14. Counsel for the appellant submitted that there was no corroboration. But I am alive that under the proviso to section 124 of the Evidence Act the sole evidence of the victim of a sexual offence can prove the charge. Furthermore, under section 143 of the Act, no particular number of witnesses is required to prove any particular fact.
15. It is not true that the appellant was not afforded a fair opportunity to defend himself. The record shows that he gave sworn evidence and was cross-examined on it. Like the trial magistrate, I find his claims of a grudge or vendetta to be a red herring. The complainant gave clear testimony that was unshaken by the cross-examination. I see no reason why the five-year-old would frame up the appellant.

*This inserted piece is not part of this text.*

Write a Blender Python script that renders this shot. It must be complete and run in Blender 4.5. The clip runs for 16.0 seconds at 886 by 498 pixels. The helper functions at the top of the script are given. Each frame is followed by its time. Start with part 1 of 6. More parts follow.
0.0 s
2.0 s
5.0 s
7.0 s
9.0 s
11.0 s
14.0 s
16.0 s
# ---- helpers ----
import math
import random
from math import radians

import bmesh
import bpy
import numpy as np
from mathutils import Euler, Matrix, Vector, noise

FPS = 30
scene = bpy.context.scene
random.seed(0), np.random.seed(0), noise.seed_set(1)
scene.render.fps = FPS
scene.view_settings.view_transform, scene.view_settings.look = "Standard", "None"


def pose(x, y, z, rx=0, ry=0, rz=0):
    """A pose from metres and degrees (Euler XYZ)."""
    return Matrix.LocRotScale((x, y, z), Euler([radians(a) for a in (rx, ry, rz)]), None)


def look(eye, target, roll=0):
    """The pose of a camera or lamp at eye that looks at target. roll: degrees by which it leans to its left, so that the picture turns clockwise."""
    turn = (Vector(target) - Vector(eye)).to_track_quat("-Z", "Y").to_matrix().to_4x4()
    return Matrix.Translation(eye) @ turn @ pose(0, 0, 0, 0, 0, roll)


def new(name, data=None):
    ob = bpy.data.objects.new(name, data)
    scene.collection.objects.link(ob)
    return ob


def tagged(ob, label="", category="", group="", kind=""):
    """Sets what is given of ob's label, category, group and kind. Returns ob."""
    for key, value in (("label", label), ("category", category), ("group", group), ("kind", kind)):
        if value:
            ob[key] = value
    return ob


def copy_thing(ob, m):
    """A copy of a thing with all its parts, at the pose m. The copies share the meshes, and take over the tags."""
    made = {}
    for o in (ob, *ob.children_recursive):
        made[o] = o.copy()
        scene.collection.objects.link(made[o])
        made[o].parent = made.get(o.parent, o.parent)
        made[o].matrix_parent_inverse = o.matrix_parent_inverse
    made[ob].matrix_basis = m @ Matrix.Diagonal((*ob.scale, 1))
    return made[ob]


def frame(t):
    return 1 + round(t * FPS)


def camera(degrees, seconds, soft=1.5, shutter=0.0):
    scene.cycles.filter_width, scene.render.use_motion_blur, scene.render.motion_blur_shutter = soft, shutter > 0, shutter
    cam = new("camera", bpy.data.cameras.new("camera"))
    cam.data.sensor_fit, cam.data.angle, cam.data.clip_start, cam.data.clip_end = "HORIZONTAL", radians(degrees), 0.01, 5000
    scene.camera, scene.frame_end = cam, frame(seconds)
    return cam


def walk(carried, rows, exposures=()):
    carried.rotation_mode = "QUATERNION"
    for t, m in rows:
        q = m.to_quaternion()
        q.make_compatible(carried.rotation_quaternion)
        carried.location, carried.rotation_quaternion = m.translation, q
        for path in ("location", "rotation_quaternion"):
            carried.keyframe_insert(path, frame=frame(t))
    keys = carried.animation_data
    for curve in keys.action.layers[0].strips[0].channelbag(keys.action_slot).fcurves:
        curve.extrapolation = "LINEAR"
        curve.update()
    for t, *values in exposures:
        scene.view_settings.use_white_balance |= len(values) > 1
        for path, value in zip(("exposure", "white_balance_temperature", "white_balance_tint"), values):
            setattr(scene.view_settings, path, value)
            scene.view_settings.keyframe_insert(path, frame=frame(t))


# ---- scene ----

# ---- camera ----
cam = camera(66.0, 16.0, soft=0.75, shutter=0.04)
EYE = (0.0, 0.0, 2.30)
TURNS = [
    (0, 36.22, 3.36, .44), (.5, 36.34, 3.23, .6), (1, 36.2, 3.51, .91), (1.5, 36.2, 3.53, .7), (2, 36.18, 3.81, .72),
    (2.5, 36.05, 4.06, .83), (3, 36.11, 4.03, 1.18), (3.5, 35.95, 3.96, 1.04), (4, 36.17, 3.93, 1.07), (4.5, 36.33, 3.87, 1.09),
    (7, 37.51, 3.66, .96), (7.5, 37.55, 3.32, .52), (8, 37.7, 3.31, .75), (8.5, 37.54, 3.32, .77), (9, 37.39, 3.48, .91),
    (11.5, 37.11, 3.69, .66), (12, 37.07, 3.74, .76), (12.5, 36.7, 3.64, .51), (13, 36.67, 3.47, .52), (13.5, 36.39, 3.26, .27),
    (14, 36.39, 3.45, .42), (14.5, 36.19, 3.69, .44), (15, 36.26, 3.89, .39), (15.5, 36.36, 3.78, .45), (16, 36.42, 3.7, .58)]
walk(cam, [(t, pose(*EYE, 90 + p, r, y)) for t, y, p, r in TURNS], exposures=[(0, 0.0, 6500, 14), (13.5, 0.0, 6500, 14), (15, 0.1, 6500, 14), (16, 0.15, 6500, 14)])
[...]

16. That said, the evidence of the complainant and PW2 presents a number of problems. If the complainant’s evidence is completely accurate, the appellant should have been charged for defilement as he partially penetrated the minor. The evidence of PW2 on the other hand pointed to a sexual assault or an indecent act.
17. But the appellant was charged for an attempted defilement. As rightly held by Majanja J, in John Mokua Atandi v Republic, High Court, Kisii, Criminal Appeal 27 of 2018 [2018] eKLR, an attempted defilement “is a failed defilement and that is why the intention to penetrate is a key ingredient of the offence”.

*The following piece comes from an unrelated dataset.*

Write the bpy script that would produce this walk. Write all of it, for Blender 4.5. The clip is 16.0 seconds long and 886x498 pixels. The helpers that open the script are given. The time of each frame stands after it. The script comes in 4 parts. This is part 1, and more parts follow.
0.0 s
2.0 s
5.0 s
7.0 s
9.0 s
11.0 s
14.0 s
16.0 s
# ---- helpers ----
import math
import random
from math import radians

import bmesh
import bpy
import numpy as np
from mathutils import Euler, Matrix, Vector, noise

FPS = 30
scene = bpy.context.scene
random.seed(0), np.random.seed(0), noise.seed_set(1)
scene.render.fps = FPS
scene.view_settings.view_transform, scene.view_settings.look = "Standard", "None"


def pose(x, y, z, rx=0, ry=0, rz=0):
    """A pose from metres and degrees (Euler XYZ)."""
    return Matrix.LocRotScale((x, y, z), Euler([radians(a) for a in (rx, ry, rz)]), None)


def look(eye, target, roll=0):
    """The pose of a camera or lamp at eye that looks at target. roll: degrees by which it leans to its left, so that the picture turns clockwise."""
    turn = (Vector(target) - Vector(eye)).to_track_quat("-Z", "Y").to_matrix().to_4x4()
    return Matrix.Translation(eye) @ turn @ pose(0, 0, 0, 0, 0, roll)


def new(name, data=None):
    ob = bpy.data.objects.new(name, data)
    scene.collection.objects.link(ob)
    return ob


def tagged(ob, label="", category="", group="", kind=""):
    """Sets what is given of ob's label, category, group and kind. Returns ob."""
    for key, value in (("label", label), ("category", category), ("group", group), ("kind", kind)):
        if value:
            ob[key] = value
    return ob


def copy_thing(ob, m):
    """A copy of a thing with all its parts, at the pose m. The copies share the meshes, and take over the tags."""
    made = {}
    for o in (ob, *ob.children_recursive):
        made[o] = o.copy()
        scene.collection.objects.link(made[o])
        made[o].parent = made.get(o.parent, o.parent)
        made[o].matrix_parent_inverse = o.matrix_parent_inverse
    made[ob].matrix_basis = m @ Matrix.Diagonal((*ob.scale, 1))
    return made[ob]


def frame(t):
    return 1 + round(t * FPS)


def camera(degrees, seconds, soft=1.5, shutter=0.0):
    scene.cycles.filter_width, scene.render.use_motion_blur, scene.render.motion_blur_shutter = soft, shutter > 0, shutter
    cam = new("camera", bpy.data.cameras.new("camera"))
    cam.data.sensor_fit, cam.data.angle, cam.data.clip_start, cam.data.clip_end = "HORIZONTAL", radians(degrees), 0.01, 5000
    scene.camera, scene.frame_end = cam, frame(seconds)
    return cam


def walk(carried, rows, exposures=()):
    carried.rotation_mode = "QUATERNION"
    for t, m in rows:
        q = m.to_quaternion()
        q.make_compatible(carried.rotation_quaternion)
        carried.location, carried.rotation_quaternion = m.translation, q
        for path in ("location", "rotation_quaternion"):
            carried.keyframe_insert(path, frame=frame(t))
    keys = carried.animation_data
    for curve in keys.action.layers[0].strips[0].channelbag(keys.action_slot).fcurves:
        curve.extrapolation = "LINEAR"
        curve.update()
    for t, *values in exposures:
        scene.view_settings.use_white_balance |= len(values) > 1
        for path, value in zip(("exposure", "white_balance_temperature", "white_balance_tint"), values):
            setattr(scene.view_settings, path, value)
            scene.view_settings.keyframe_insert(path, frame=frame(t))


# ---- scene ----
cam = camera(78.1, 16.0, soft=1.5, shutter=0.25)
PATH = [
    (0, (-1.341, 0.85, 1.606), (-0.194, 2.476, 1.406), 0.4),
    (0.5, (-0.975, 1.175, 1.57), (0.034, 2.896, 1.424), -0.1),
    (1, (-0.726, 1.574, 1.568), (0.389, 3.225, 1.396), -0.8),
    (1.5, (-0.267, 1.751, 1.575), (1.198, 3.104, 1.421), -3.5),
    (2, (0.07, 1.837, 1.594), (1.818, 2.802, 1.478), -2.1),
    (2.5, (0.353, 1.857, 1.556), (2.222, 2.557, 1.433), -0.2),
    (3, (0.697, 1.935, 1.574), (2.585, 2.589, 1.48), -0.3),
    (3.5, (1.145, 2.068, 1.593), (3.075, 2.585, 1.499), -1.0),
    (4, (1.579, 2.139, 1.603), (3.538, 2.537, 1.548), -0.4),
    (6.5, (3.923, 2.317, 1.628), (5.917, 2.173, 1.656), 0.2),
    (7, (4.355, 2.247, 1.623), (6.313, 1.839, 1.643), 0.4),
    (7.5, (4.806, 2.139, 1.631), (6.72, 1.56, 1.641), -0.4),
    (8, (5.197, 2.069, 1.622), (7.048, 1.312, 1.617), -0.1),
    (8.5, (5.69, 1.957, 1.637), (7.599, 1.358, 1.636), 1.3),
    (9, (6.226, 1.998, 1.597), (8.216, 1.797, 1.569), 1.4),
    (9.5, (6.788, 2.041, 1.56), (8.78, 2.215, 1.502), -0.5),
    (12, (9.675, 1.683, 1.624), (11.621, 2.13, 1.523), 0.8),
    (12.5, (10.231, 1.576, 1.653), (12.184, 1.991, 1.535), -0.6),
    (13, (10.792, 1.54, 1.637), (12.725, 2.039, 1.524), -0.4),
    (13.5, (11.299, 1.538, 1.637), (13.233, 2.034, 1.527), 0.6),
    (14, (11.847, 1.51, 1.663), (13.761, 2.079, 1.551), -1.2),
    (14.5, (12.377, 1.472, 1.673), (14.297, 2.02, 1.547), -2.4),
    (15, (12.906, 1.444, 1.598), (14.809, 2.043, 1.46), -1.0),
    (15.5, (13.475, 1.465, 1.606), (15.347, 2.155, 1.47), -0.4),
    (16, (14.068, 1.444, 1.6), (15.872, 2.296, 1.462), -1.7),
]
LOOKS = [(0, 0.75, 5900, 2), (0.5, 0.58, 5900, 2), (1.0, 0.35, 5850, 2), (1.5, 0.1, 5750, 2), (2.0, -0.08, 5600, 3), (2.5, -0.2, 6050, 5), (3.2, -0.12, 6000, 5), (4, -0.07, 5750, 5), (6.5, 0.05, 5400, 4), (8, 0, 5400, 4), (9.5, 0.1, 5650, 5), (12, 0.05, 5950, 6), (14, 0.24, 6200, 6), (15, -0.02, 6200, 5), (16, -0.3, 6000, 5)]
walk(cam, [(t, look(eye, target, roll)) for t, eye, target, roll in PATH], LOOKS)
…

18. A combination of the complainant’s evidence and that of the doctor established that the appellant caused his fingers or penis to touch the complainant’s vagina. The mens rea is clear from three sets of facts: firstly, by isolating the complainant from her young friends and carrying her to a secluded location; secondly by removing his and her clothes; and, lastly by making contact with her genitalia using his penis or his fingers. Save that the pain became unbearable for the child, he might as well have succeeded.
19. I thus find that the conviction for attempted defilement was safe. The appeal against conviction is accordingly dismissed.
20. The sentence provided is not less than ten years. Following the landmark decision of the supreme Court in Francis Karioko Muruatetu & another v Republic, Consolidated Petitions Nos. 15 & 16 of 2015 [2017] eKLR, the courts now frown upon minimum or mandatory sentences. Specifically, the Court of Appeal has given fresh guidance on minimum sentences under the Sexual Offences Actin Jared Koita Injiri v Republic [2019] Kisumu Criminal Appeal 93 of 2014 [2019] eKLR.
21. I have considered that the appellant is a first offender and his mitigation. I set aside the sentence. The appellant shall now serve a term of 3 yearsimprisonment. For the avoidance of doubt, the new sentence shall run from 23rd August 2018, the date of his original conviction.
It is so ordered.
DATED, SIGNED AND DELIVERED AT MURANG’A THIS 1ST DAY OF JULY 2021.
KANYI KIMONDO
JUDGE
Judgment read in open court in the presence of-
Mr. W. Ongoro for the appellant instructed by Rachier & Amollo Advocates.
Mr. S. Mutinda for the Republic instructed by the Office of the Director of Public Prosecutions.
Ms. Dorcas Waichuhi & Ms. Susan Waiganjo, Court Assistants.